Superconducting Magnets Used to Observe Proteins, Atom-by-Atom

At the edge of the Muir College parking lot sits a structure shaped like an enormous tan igloo encircled by a chain-link fence. An upright wooden post carved into a face like a totem with a sweet, sleepy expression guards the entrance, offering no hint of what goes on within.

A tiny vial holding a specially prepared sample of protein inserts into a custom-made instrument that allows structural chemists to measure its response to pulses of radio frequencies. Photo UCSD-TV

Inside, the arching, silvery fabric walls puff between baffles like a down coat. The building is inflatable, with walls filled with air, like a giant Moon Bounce, minus the squishy floor. Inside the open interior sits a series of shiny tanks, shaped like big Thermos bottles, some surrounded by red chain barriers. Signs warn of hazards: no metal tools, no pacemakers.

“This is a very specialized facility,” says Stanley Opella, professor of chemistry and biochemistry and director of the Center for NMR Spectroscopy and Imaging of Proteins, the organization that operates this building.

The purpose of the facility is to create high-resolution images of proteins that represent their shape and arrangement, atom-by-atom. It’s critical information, Opellla says, with a direct link to human health.

“I would say that disease is a problem of proteins,” he says. “Half of all drugs target receptors on the surfaces of cells.” Precise knowledge of the shapes of these receptors will allow drugmakers to tailor small molecules to better fit specific targets, avoiding collateral hits that can cause detrimental side effects.
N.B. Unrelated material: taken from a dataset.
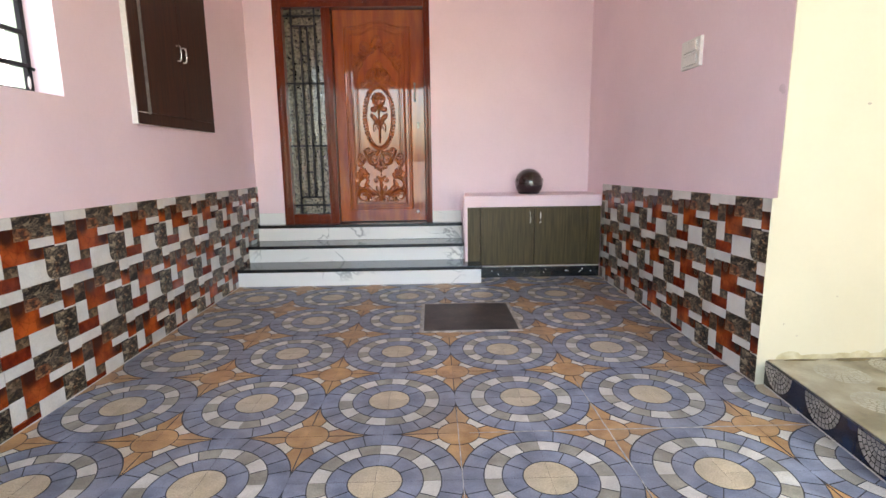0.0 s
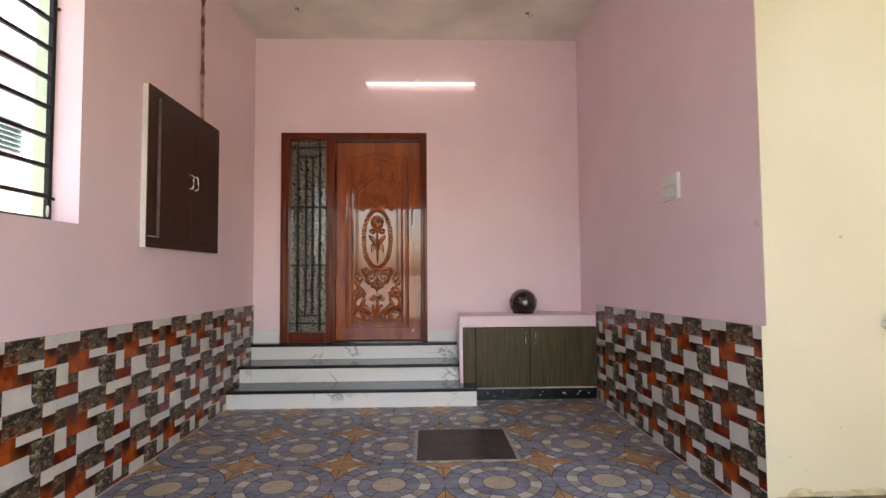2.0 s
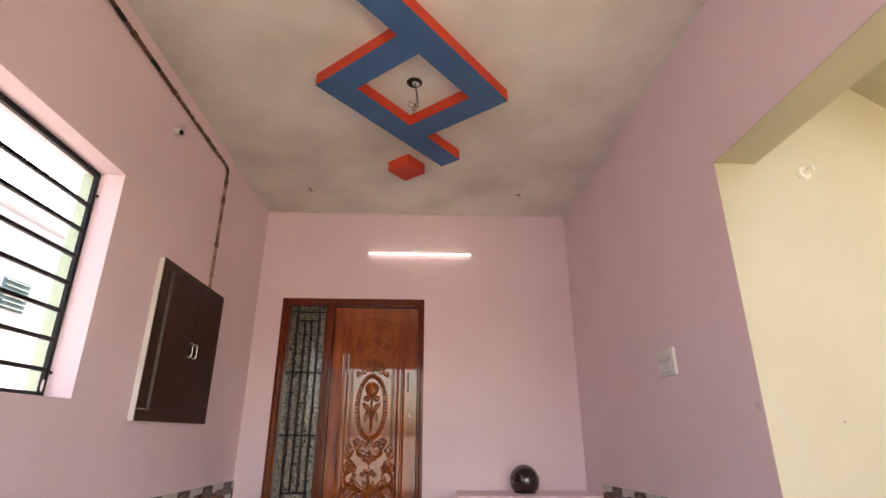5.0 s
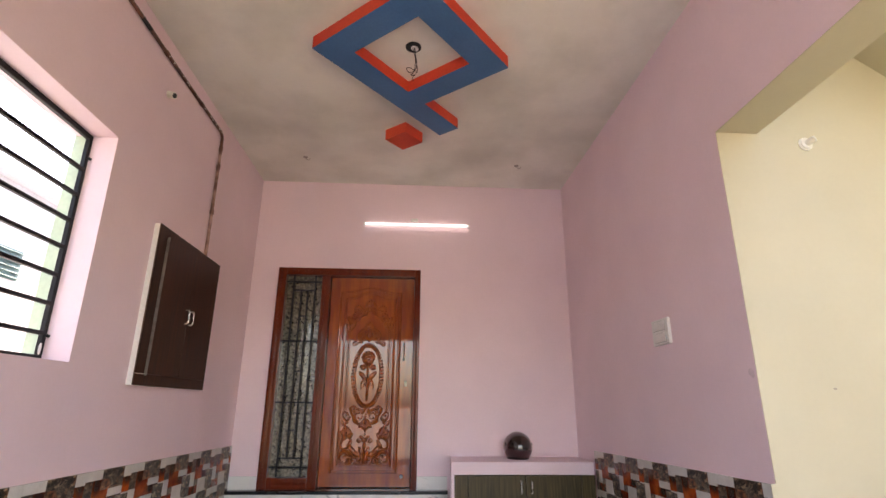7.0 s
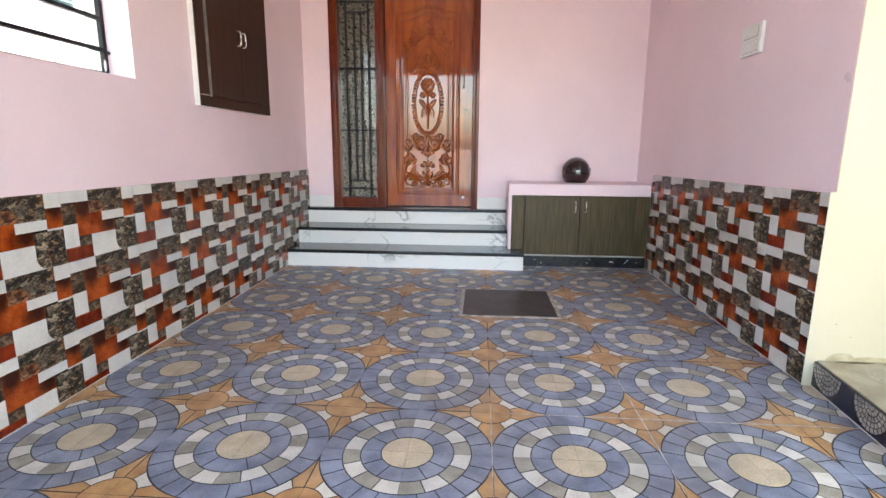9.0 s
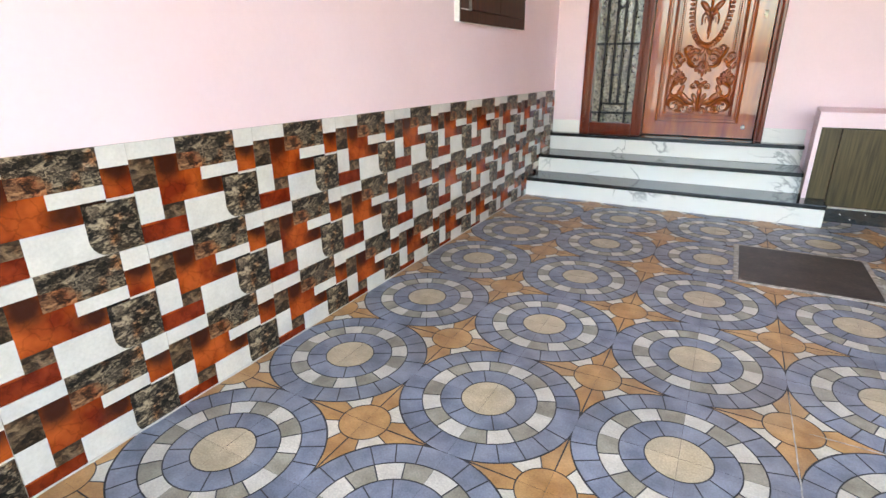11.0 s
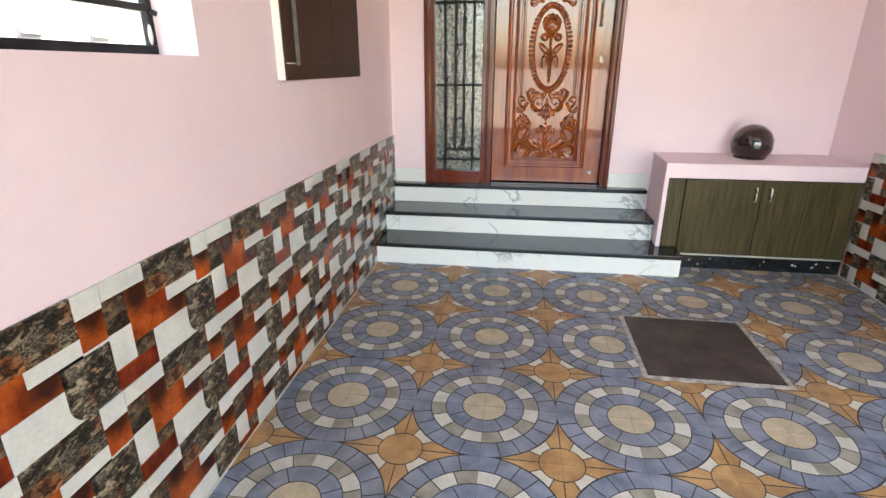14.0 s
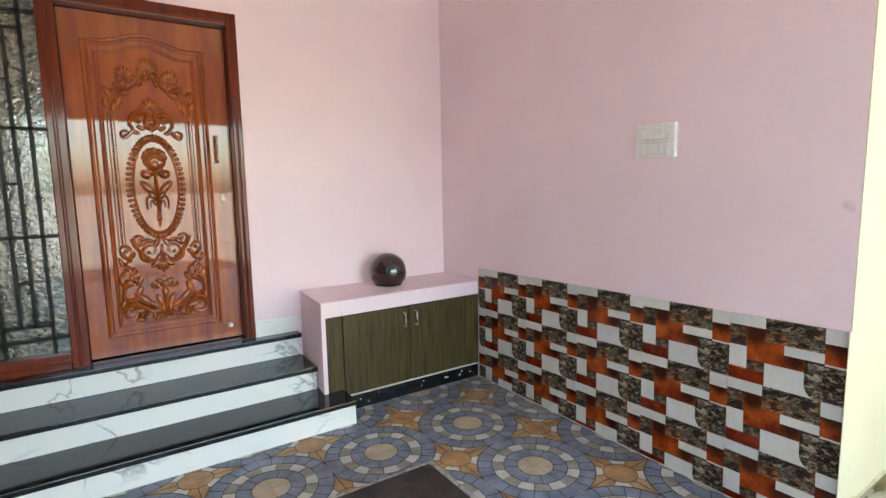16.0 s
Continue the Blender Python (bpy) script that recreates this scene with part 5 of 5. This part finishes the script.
def dado_mesh(u0, u1):
    """The printed tile between u0 and u1 of its width, top edge at z = 0, seen from -y."""
    bm = bmesh.new()
    g = 0.0009
    for a, v0, b, v1, slot in FACE:
        a, b = max(a, u0), min(b, u1)
        if b - a < 0.01:
            continue
        lift = -0.0012 if slot == 0 else 0.0
        x0, x1 = max(a * TW, g), min(b * TW, TW - g)
        z0, z1 = -max(v0 * TH, g), -min(v1 * TH, TH - g)
        front = [(x0, lift, z0), (x1, lift, z0), (x1, lift, z1), (x0, lift, z1)]
        if (slot == 1 and v1 > 0.9 or slot == 2) and b - a > 0.15:
            # a rock with one rounded corner, the white of its neighbour showing past it
            rx, rz, up = (x1 - x0) * 0.30, (z0 - z1) * 0.38, slot == 2
            turn = [k * math.pi / 10 for k in range(6)]
            back_slot = 1 if up else 0
            vs = [bm.verts.new((x, 0.0004, z)) for x, _, z in front]
            bm.faces.new(vs[::-1]).material_index = back_slot
            if up:
                front = [(x0, lift, z1), (x0, lift, z0)] + [(x1 - rx + rx * math.sin(t), lift, z0 - rz + rz * math.cos(t)) for t in turn] + [(x1, lift, z1)]
            else:
                front = [(x0, lift, z0), (x1, lift, z0), (x1, lift, z1)] + [(x0 + rx - rx * math.sin(t), lift, z1 + rz - rz * math.cos(t)) for t in turn]
        vs = [bm.verts.new(c) for c in front]
        bm.faces.new(vs[::-1]).material_index = slot
        ws = [bm.verts.new((x, 0.010, z)) for x, _, z in front]
        for i in range(len(vs)):
            j = (i + 1) % len(vs)
            bm.faces.new((vs[i], vs[j], ws[j], ws[i])).material_index = slot
    bmesh.ops.recalc_face_normals(bm, faces=bm.faces)
    me = bpy.data.meshes.new("wall_tile")
    bm.to_mesh(me)
    bm.free()
    for m in DADO_MATERIALS:
        me.materials.append(m)
    return me


WHOLE = dado_mesh(0, 1)


def dado(name, x_face, side, y_from, y_to, seam, top_at, tilt):
    """Three rows of tiles on a bed of grout; side -1: wall on the left, which faces +x."""
    xb = x_face - 0.004 * (1 if side < 0 else -1)
    back = cuboid((min(xb, xb + side * 0.006), y_from, -0.02), (max(xb, xb + side * 0.006), y_to, 0.845))
    bed = structure(name, back, GROUT, "printed stone-look wall tiles in white, orange and grey", "wall tiles")
    k0 = math.floor((y_from - seam) / TW)
    k1 = math.ceil((y_to - seam) / TW)
    for k in range(k0, k1):
        ya, yb = seam + k * TW, seam + (k + 1) * TW
        lo, hi = max(ya, y_from), min(yb, y_to)
        if hi - lo < 0.01:
            continue
        u0, u1 = ((lo - ya) / TW, (hi - ya) / TW) if side < 0 else ((yb - hi) / TW, (yb - lo) / TW)
        me = WHOLE if u1 - u0 > 0.999 else dado_mesh(u0, u1)
        for row in range(3):
            ob = new("wall_tile", me)
            ob.parent = bed
            y = ya if side < 0 else yb
            ob.matrix_local = (
                Matrix.Translation((x_face + random.uniform(-0.0004, 0.0004), y, top_at - tilt * y - row * TH)) @ Matrix.Rotation(-math.atan(tilt), 4, "X") @ Matrix.Rotation(radians(90 if side < 0 else -90), 4, "Z"))


dado("dado_left", -0.905, -1, FRONT, BACK - 0.002, -0.234, 0.8745, 0.0095)
dado("dado_right", 2.359, 1, SIDE_Y + 0.006, 2.398, SIDE_Y - 0.003, 0.890, 0.0167)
When chemists want to know the structure of a molecule, they’ll usually purify it and pack it into a uniform crystal, then focus X-rays on the sample. From patterns formed by the diffracted beam, they can identify shapes such as helices.

It’s relatively easy to make crystals of small molecules, and possible for larger ones, like DNA. But proteins are enormous, hundreds of atoms forming a chain of amino acids that twists, bends and folds into complex shapes critical for their functions. Pockets and loops provide surfaces by which they interact with other molecules, and helices spiral through the double layer of phospholipids that make up the membranes of cells.

It’s these proteins, the ones that span cell membranes, that interest Opella the most. They play an important physiological role as intermediaries between signals circulating outside the cell, such as adrenaline or interleukins, which indicate danger or damage, and the molecular machinery within that drives responses such as quickening heart rate or the mobilization of immune responses.

Because proteins flex and bend in response to their environment, Opella wants to see them in their native state, embedded in a membrane. And proteins won’t crystalize that way.

So, he has developed a different approach, in which those Thermos-like tanks play a critical role. Each houses a superconducting magnet, chilled with liquid helium to temperatures approaching absolute zero. Vials of purified protein, embedded in double-layer membranes just as they would be in cells, fit into custom-designed instruments inserted into the core of the magnet.

Within the strong magnetic field, radio frequency pulses perturb the atoms that make up the protein. How each atom responds depends on their proximity to adjacent atoms.

Using this information, Opella’s team pieces together the protein’s shape, atom-by-atom, like a puzzle.

They’re working on several projects at once. One seeks to solve the shape of a bacterial protein that grabs mercury and holds on tightly as it pulls the toxic metal safely into the cell where it can be transformed into a less harmful form.

Another quest is to better understand proteins involved in human health or disease. This week, they announced a major success. For the first time, they have determined the complete structure of an unmodified human G-protein coupled receptor in its native state: embedded in membrane.

The team mapped the arrangement of atoms in a protein called CXCR1, which detects the inflammatory signal interleukin 8 and, through another protein located inside the cell, triggers a cascade of events that can mobilize immune cells, for example.

Their strategy has revealed a new view of this class of receptors. Previous reports have all noted seven helices weaving through the membrane. Opella’s group sees an eighth lying on the membrane surface, a trait that at least some other receptors in this class must share.

And the loops inside and outside of the cell are holding still. “For years, people thought the loops were mobile. They’re not,” Opella said. “The signals we get from the loops aren’t any weaker than the other parts of the protein as they would be if they were waving about.”

CXCR1 has been implicated in the progression of several types of cancer. In one example, preclinical studies have shown that blocking this receptor inhibits undifferentiated stem cells within breast cancer tumors, leading to the death of all tumor cell types and stopping them from seeding new tumors.

Opella and colleagues hope this finding along with continuing studies of changes in this receptor’s configuration as it binds to interleukin 8 and drug candidates will lead to more effective and less harmful cancer treatments.

“I spent 40 years developing the technology to look at a protein in its lipid bilayer,” Opella said. “I accomplished my goal.”